In most cases, the latter is precisely what happened. Some branches also contacted local authorities; the national office reported the “pimp’’ visits to the FBI. And in the one documented case where a Planned Parenthood employee offered the “pimp’’ illegal help, she was fired.
Whether NPR fund-raiser Ron Schiller deserved a similar fate is less clear. The condensed version of his meeting with O’Keefe’s pranksters, which swept the Internet last week, paints him as a guy on an anti-Tea Party crusade. But the full tape of the lunch meeting, also released by O’Keefe, offers a more complicated story. Schiller quoted top Republicans who criticized Tea Party members. He called Tea Party members racist only after one of the pranksters goaded him on. He also emphasized that donations wouldn’t affect news coverage. And his job was to raise money, which presumably means being very nice to people who might someday give it.
Clearly, Schiller could have vetted this group more carefully before his meeting.
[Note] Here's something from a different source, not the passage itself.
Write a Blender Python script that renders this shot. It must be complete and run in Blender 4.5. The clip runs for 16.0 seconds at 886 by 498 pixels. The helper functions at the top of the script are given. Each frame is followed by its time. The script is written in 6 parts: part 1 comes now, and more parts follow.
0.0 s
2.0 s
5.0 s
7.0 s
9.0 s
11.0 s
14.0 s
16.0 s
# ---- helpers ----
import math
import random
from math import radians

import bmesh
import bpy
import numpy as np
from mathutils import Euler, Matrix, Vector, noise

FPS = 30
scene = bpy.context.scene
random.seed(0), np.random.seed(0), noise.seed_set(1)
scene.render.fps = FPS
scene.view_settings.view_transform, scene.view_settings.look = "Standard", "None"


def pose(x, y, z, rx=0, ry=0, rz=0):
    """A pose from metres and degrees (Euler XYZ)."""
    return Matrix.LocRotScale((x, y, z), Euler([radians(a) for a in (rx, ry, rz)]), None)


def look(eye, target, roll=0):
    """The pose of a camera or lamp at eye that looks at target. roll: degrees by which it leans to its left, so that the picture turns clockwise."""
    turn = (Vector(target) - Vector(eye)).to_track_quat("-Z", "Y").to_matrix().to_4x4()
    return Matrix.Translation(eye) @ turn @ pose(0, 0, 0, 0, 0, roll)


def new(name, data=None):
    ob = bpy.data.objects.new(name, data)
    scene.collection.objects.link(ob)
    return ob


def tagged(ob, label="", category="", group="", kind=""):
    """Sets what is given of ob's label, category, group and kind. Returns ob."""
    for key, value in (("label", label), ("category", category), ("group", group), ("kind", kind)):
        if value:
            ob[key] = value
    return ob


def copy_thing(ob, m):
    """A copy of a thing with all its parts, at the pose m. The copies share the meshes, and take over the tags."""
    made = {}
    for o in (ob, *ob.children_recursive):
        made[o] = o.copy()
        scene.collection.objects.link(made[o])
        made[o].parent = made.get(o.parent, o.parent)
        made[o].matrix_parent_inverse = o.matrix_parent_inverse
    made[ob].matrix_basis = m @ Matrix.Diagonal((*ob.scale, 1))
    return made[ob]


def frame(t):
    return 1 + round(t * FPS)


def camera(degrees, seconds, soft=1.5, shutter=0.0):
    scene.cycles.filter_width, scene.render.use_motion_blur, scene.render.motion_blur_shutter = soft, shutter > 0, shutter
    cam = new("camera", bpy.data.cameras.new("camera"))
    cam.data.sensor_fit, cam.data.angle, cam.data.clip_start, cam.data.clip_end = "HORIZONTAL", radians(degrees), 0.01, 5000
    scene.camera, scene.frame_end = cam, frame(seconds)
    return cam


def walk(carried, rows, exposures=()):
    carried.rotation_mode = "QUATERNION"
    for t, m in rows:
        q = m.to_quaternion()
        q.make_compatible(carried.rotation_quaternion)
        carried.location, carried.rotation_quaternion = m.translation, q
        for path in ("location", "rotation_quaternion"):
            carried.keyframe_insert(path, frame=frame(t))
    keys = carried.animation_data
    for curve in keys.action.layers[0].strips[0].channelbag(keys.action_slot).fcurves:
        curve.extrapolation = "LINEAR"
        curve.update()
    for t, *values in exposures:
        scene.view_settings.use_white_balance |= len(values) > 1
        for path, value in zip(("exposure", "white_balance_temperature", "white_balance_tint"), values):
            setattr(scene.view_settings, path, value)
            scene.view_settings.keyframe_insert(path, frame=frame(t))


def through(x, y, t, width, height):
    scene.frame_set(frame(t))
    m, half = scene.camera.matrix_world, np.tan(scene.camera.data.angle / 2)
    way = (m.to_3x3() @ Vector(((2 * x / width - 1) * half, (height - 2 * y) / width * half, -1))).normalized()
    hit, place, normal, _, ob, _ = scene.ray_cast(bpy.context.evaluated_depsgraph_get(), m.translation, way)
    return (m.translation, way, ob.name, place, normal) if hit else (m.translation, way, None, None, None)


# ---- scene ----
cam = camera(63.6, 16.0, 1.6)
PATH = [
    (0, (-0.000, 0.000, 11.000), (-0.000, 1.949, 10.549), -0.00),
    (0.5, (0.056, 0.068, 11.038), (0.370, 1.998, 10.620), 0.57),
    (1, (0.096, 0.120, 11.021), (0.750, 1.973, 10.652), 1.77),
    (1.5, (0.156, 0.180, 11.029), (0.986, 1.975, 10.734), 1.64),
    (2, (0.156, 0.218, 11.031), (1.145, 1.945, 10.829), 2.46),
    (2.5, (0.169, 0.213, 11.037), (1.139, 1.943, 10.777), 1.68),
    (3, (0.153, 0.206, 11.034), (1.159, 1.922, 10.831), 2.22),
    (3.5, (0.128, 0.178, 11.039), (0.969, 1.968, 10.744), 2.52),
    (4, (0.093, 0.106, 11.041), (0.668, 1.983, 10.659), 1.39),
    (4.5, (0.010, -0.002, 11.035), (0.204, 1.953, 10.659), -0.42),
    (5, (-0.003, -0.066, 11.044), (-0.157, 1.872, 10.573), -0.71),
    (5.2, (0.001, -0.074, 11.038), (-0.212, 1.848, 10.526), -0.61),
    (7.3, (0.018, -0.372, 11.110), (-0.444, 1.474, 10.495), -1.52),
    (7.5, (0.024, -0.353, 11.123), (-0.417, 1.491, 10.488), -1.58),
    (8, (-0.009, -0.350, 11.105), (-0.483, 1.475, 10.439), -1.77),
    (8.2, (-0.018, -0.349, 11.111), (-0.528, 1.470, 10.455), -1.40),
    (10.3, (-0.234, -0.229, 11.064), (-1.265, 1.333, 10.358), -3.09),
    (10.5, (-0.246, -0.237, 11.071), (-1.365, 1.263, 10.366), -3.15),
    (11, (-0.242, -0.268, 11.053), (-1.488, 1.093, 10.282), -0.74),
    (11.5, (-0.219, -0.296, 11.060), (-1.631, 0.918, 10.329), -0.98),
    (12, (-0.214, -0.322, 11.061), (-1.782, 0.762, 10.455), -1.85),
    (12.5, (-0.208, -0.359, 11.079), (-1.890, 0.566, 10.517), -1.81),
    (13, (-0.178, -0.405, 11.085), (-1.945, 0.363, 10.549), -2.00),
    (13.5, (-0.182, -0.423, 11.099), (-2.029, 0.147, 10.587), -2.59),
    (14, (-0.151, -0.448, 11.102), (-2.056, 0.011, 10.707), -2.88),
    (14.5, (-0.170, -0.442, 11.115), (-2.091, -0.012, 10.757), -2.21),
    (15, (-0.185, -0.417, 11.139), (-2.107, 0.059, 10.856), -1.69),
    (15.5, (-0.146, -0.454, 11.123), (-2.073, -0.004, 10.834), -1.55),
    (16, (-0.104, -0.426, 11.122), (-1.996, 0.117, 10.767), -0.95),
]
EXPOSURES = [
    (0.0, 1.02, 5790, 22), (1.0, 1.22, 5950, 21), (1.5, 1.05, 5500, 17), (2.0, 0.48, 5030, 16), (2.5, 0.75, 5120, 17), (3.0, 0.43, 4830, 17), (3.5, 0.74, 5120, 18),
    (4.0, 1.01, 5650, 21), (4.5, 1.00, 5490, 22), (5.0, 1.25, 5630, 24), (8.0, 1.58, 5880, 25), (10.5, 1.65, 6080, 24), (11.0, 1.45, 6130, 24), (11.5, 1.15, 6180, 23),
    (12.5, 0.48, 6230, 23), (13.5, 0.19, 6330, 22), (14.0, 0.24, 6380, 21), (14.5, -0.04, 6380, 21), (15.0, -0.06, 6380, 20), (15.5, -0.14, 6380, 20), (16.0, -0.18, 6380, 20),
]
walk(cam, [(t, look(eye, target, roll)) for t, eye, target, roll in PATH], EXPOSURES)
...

As someone high on the NPR food chain, he should have been more circumspect. If I were running a group that I knew was in someone’s political crosshairs, I’d train my staff — at every level — to be extremely suspicious nowadays.
But the idea that we should expect crank calls, and treat everyone as suspect, is a sad statement on our political climate. Maybe we shouldn’t tolerate troublesome statements of any kind. Maybe we should hang up the phone on anyone who seems strange. But until we’re ready to change some basic rules of interpersonal relations, we’d all better watch our mouths. And our backs.